Compare the top 3 BaaS platforms for startups: Supabase (open-source Postgres), Firebase (speed/mobile), and AWS Amplify (scale/enterprise). SQL vs. NoSQL, lock-in risk, and who each is best for.
Every startup founder faces the same early-stage dilemma: ship fast or build for the long haul. Backend-as-a-service (BaaS) platforms promise to eliminate that tradeoff by handing you authentication, databases, file storage, and serverless functions out of the box. But which one you choose shapes your architecture for years.
Here are the three BaaS platforms that make the most sense for early-stage startups in 2025.

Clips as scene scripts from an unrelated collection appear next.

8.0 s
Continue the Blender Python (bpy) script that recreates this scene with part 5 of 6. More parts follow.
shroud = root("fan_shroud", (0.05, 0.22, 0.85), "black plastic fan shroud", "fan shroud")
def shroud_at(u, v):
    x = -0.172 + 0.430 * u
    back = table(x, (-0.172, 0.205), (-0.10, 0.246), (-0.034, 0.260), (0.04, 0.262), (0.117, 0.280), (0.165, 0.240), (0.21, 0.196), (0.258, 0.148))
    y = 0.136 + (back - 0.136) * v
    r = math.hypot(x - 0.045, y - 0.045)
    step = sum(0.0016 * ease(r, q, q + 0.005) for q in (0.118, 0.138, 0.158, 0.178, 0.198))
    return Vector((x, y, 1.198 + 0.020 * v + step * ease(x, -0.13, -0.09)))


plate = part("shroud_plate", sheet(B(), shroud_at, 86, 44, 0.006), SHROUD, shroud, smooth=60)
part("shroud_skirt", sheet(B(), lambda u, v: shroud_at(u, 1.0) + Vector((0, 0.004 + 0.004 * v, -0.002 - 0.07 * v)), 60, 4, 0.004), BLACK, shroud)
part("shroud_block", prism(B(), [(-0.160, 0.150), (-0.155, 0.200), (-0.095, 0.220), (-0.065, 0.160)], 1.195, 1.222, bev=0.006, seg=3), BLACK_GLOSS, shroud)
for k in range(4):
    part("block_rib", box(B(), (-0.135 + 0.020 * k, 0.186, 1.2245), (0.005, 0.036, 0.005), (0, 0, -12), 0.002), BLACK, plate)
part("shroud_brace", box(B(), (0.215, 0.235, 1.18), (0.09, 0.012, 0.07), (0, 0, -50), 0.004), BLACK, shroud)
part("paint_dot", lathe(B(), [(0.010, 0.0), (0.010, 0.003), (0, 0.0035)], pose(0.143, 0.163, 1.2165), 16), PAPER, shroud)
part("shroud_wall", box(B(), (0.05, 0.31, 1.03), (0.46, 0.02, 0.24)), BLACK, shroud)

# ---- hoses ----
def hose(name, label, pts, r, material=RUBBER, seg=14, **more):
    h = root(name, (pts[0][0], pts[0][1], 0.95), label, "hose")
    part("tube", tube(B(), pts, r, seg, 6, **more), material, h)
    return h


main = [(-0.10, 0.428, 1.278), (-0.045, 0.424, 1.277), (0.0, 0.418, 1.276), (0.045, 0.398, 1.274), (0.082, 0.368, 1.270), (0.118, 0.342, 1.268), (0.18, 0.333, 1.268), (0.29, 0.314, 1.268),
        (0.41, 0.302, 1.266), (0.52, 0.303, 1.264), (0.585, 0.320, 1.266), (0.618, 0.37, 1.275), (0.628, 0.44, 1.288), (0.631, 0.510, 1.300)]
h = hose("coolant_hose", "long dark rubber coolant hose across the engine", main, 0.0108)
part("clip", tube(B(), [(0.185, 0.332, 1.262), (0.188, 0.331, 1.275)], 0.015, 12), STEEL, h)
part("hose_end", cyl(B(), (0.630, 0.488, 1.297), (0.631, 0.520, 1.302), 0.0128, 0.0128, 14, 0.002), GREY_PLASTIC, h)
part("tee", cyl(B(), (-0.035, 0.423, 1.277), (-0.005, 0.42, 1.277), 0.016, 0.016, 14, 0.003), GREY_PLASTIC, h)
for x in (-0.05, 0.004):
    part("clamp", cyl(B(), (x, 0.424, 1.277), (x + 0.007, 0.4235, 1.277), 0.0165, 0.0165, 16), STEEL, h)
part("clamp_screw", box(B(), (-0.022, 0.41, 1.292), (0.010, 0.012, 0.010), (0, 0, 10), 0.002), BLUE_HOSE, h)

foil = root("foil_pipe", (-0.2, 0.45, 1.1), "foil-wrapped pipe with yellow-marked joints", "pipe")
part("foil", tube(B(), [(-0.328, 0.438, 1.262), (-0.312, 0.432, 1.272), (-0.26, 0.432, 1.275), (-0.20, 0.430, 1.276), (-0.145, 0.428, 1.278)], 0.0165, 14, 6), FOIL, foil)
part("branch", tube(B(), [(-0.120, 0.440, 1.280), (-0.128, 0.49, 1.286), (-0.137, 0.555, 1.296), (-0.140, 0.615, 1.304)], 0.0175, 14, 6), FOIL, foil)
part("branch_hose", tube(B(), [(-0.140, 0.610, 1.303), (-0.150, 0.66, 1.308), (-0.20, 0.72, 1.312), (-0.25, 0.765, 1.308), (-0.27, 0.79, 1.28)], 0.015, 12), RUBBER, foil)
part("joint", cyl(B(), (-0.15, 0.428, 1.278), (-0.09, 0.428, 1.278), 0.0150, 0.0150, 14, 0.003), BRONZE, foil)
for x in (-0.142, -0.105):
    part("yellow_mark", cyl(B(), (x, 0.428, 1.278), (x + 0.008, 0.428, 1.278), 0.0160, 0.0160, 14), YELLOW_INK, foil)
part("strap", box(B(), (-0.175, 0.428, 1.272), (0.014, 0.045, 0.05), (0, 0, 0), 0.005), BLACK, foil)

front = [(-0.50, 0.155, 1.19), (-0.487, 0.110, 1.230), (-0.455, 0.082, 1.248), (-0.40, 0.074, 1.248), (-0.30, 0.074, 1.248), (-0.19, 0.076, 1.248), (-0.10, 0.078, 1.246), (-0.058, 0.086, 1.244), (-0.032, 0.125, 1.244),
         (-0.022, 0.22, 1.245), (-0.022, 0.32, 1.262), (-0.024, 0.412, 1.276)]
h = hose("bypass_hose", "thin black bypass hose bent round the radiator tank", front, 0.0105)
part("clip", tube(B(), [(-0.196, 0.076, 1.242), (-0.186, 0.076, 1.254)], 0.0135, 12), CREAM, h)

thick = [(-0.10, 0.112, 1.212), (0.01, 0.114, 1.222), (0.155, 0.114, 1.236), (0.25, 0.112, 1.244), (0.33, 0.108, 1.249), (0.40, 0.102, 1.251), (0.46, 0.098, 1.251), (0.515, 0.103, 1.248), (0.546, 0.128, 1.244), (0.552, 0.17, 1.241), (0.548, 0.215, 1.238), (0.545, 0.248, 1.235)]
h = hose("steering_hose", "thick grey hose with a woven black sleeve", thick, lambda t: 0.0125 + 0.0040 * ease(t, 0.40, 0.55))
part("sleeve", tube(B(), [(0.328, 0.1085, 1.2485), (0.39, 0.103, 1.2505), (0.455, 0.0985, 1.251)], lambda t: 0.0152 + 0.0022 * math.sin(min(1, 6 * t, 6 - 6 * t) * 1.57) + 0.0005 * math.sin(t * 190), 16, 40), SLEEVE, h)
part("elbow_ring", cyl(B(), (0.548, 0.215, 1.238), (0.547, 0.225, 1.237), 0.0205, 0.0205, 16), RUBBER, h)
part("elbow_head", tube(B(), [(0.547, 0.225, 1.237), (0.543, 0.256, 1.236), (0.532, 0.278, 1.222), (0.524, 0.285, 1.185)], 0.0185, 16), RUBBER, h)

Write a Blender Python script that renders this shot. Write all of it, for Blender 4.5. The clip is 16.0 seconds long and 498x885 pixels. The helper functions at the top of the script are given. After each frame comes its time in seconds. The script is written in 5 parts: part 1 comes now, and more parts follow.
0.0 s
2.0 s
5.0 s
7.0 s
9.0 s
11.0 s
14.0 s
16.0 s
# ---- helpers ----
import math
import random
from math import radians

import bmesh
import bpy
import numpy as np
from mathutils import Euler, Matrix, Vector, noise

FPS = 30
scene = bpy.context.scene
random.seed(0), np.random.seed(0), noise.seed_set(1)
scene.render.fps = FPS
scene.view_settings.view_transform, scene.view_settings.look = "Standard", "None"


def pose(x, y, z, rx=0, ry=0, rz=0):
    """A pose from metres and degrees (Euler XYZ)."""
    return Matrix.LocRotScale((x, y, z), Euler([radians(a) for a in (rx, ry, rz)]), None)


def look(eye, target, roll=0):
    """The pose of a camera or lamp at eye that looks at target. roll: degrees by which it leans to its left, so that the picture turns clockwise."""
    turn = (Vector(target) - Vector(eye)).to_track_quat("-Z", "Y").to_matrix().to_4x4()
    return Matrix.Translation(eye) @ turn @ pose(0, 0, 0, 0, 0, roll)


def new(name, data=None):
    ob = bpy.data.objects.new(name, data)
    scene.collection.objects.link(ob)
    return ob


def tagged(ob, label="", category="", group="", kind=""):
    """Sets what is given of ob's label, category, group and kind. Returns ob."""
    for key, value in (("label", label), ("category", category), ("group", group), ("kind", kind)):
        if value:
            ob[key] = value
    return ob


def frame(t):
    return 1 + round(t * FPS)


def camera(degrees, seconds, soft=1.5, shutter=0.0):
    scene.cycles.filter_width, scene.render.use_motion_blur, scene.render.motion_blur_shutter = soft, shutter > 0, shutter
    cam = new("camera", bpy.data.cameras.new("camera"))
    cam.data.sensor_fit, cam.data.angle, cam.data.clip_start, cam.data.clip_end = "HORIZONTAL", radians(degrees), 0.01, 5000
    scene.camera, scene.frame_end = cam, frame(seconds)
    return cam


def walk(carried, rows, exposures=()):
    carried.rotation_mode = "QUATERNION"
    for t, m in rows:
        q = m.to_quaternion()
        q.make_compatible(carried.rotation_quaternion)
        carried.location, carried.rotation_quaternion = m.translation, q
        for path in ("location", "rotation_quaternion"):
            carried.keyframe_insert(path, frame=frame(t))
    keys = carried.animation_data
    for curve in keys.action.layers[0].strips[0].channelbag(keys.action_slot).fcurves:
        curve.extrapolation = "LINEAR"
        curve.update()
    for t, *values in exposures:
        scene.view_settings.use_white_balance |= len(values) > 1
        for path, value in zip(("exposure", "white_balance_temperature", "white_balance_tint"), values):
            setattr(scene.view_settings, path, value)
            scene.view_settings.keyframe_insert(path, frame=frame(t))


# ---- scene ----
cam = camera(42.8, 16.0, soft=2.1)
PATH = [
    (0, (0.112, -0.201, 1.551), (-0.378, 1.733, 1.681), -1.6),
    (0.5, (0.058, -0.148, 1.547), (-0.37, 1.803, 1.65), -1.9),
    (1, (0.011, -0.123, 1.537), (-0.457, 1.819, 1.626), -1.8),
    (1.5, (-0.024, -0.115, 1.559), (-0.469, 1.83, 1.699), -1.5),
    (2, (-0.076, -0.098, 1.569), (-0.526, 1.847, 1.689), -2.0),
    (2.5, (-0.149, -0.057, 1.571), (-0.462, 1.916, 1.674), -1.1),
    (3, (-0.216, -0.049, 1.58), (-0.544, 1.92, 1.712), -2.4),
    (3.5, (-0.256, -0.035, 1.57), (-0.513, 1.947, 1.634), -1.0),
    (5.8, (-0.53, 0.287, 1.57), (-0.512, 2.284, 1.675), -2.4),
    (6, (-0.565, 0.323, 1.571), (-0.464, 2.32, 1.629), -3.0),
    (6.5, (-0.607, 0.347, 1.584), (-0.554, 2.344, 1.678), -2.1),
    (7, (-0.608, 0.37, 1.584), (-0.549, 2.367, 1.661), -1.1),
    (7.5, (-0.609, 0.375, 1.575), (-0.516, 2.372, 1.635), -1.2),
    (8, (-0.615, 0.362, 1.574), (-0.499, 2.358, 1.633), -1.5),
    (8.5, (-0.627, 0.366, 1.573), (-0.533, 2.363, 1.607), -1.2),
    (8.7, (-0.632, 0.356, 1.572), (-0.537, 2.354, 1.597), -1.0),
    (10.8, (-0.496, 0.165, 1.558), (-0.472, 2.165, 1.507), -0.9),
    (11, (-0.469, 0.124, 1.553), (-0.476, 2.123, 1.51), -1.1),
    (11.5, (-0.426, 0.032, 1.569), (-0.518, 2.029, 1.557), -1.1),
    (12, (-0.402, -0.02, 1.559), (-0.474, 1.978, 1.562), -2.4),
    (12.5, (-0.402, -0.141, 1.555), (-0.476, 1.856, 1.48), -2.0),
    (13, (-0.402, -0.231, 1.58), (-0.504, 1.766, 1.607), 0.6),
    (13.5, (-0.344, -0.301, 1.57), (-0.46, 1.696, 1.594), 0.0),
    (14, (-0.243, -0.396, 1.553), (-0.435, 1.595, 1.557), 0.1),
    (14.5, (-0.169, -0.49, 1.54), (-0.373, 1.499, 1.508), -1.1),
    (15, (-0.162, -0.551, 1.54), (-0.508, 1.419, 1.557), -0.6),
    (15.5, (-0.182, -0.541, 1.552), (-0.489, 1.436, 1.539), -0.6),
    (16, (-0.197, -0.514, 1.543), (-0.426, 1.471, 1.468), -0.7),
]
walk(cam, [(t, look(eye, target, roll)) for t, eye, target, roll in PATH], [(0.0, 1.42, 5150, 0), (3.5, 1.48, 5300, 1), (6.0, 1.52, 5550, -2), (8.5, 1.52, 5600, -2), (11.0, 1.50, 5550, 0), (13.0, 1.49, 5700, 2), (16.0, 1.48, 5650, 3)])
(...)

| Pick | Best for | Database | Open Source | Lock-in risk |
|---|---|---|---|---|
| Supabase | SQL-first teams who want portability | PostgreSQL (SQL) | ✅ Yes | Low |
| Firebase | Mobile/web MVPs shipping at warp speed | Firestore (NoSQL) | ❌ No | High |
| AWS Amplify / Lambda | Teams already in the AWS ecosystem | DynamoDB / RDS (both) | Partial | Medium |
If you know SQL, you already know Supabase. It wraps a full PostgreSQL instance with a real-time engine, authentication, storage, and auto-generated REST and GraphQL APIs. Because it's built on Postgres, you can migrate your data to any Postgres-compatible host later — no proprietary lock-in.1
Startups that choose Supabase tend to be those who think of their backend as a long-term asset rather than a throwaway prototype. The open-source nature also means you can self-host if your compliance needs change.
Best for: SQL-first teams, open-source advocates, and anyone who wants the option to migrate off the platform.
Firebase, Google's BaaS, is the default answer when a team wants to move fast on mobile or web.1 It offers real-time NoSQL database (Firestore), authentication, cloud functions, and push notifications — all deeply integrated with Google Cloud.
The tradeoff is vendor lock-in. Firestore's data model is proprietary, and moving away requires a full re-architecture. For many early-stage startups, that's an acceptable cost: the speed gain is real, and if you fail fast, you never need to migrate.
Best for: Mobile-first MVPs, real-time apps, and teams that prioritise speed over architectural flexibility.
AWS Amplify provides a full-stack development framework on top of AWS Lambda, DynamoDB, Cognito, and S3. It's less opinionated than Firebase or Supabase, giving you granular control over every function and database query.1
The learning curve is steeper, and the cost structure is pay-per-request (which can surprise early-stage teams). But if you're already using AWS or expect to need enterprise compliance (SOC 2, HIPAA) from day one, Amplify is the safest bet.
Best for: Teams scaling toward enterprise, AWS-native shops, and use cases requiring custom serverless logic.
Supabase uses PostgreSQL — relational, schema-enforced, and portable. Firebase uses Firestore, a document NoSQL database that's flexible but proprietary. AWS Amplify lets you choose: DynamoDB (NoSQL) or RDS (SQL).
Supabase is fully open source (MIT license). Firebase is proprietary — you're betting on Google's continued generosity with its free tier. AWS Amplify is partially open source (the CLI and libraries are Apache 2.0), but the underlying services are proprietary.
All three support code-first development. Firebase offers the most "instant" setup (drag-and-drop auth, real-time listeners). Supabase requires a bit more schema design upfront. AWS Amplify expects you to understand cloud infrastructure concepts.
There's no universal "best" BaaS — only the right one for your team's philosophy and constraints.
Most startups start with one and graduate to another. That's fine — the important thing is knowing why you chose what you chose.